TASK TO CARRY OUT
Go through the entries below and copy each line containing the word "parts".

GIVEN DATA
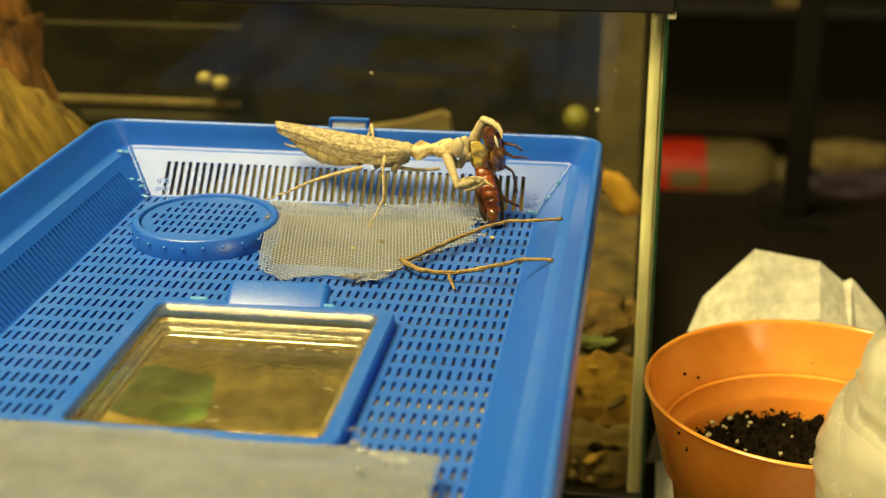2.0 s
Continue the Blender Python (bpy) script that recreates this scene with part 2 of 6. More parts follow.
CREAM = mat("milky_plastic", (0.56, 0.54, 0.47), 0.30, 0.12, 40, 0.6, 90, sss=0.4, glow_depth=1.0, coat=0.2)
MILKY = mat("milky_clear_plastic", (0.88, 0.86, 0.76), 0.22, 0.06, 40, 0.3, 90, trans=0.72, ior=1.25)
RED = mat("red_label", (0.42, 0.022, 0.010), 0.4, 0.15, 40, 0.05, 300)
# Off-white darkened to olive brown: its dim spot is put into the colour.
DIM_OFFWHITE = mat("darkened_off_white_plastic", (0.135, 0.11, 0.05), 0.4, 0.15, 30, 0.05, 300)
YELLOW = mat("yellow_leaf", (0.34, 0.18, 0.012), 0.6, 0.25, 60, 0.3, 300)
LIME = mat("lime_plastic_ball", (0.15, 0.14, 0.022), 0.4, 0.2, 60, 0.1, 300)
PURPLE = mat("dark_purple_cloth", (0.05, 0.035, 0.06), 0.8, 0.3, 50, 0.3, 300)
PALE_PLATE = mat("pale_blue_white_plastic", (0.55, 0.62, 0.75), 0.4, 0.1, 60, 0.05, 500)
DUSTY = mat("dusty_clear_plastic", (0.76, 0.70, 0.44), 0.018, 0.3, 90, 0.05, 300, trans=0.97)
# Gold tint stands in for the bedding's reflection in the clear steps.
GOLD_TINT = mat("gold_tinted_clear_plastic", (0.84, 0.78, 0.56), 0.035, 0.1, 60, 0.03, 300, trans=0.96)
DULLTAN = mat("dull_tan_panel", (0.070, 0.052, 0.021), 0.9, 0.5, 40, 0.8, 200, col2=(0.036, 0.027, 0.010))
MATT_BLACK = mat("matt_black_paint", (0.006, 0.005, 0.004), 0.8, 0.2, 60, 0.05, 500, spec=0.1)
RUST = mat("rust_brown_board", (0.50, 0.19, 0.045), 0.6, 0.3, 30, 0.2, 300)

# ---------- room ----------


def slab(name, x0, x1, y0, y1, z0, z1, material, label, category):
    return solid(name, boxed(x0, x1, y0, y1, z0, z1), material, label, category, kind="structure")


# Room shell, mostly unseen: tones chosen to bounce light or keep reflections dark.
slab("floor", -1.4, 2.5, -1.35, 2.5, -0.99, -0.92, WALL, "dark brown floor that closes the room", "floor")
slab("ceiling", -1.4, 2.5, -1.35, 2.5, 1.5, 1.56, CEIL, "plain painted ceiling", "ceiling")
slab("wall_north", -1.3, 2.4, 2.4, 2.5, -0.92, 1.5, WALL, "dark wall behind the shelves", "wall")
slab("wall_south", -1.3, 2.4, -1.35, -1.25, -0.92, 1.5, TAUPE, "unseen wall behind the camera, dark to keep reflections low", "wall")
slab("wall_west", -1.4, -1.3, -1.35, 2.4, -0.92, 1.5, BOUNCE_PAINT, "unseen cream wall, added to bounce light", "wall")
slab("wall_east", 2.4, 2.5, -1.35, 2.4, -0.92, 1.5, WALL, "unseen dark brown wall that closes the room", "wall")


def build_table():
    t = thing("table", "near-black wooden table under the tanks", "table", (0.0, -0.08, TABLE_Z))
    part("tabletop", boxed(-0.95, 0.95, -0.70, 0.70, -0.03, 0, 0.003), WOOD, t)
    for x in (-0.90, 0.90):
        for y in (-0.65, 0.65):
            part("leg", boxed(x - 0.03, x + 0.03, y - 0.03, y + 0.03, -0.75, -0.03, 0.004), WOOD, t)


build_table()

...

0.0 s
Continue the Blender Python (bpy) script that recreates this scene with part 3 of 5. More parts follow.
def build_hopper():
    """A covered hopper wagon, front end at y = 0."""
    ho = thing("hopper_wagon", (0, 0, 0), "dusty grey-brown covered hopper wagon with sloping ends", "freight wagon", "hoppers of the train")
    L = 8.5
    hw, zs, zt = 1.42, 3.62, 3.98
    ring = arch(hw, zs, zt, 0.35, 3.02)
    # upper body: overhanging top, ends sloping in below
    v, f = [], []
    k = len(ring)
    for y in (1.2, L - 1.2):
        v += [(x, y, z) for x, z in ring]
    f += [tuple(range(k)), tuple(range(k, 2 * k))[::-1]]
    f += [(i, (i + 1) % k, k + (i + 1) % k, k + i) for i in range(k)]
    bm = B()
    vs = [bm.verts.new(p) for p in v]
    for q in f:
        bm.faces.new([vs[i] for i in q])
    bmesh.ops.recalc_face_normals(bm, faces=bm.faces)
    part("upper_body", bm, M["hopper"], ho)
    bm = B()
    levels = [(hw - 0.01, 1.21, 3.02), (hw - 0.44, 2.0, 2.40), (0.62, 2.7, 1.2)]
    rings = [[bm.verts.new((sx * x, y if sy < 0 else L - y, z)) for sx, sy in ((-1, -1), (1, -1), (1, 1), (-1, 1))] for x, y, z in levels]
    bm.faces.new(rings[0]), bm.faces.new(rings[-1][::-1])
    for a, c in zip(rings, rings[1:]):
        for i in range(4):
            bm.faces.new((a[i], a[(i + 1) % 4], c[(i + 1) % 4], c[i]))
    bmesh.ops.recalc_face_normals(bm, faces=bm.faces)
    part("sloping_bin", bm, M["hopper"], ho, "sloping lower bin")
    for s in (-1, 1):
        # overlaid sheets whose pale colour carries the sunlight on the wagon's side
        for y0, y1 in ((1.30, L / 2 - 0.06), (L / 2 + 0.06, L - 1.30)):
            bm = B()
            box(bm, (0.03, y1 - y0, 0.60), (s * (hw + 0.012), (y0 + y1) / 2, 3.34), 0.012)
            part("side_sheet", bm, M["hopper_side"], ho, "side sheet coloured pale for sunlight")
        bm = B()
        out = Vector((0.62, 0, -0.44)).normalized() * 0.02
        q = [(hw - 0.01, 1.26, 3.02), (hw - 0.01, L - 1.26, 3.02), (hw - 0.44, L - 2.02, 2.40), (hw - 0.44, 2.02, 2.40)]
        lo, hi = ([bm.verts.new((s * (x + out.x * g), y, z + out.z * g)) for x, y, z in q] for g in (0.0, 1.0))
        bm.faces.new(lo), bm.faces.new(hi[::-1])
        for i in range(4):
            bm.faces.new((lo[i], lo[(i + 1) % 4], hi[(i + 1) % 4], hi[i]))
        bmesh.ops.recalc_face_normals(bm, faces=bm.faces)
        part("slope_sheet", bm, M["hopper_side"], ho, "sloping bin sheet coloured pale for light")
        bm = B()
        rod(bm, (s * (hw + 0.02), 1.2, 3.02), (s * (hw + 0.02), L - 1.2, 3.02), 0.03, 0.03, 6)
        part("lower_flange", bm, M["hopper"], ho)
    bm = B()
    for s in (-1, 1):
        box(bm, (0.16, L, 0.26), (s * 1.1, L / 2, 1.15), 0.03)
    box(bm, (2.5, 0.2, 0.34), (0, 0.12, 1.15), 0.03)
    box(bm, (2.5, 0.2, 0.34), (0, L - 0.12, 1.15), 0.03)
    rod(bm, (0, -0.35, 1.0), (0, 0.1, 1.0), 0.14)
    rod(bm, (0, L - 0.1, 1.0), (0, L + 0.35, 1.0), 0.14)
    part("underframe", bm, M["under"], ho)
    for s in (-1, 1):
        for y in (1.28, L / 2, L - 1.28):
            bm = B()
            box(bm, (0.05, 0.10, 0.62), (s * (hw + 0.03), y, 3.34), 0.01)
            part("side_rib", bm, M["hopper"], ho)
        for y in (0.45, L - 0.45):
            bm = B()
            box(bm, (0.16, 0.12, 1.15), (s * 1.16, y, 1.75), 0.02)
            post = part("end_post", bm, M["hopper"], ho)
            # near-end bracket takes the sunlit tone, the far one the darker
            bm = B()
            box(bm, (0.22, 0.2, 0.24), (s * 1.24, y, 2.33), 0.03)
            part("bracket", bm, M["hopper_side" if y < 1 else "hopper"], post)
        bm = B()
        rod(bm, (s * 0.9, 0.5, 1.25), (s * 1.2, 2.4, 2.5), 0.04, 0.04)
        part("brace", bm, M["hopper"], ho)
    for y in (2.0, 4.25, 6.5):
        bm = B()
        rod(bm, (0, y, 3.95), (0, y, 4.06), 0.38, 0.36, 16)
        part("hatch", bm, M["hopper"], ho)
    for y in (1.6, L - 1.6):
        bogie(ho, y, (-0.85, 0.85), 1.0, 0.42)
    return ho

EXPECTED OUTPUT
Continue the Blender Python (bpy) script that recreates this scene with part 2 of 6. More parts follow.
Continue the Blender Python (bpy) script that recreates this scene with part 3 of 5. More parts follow.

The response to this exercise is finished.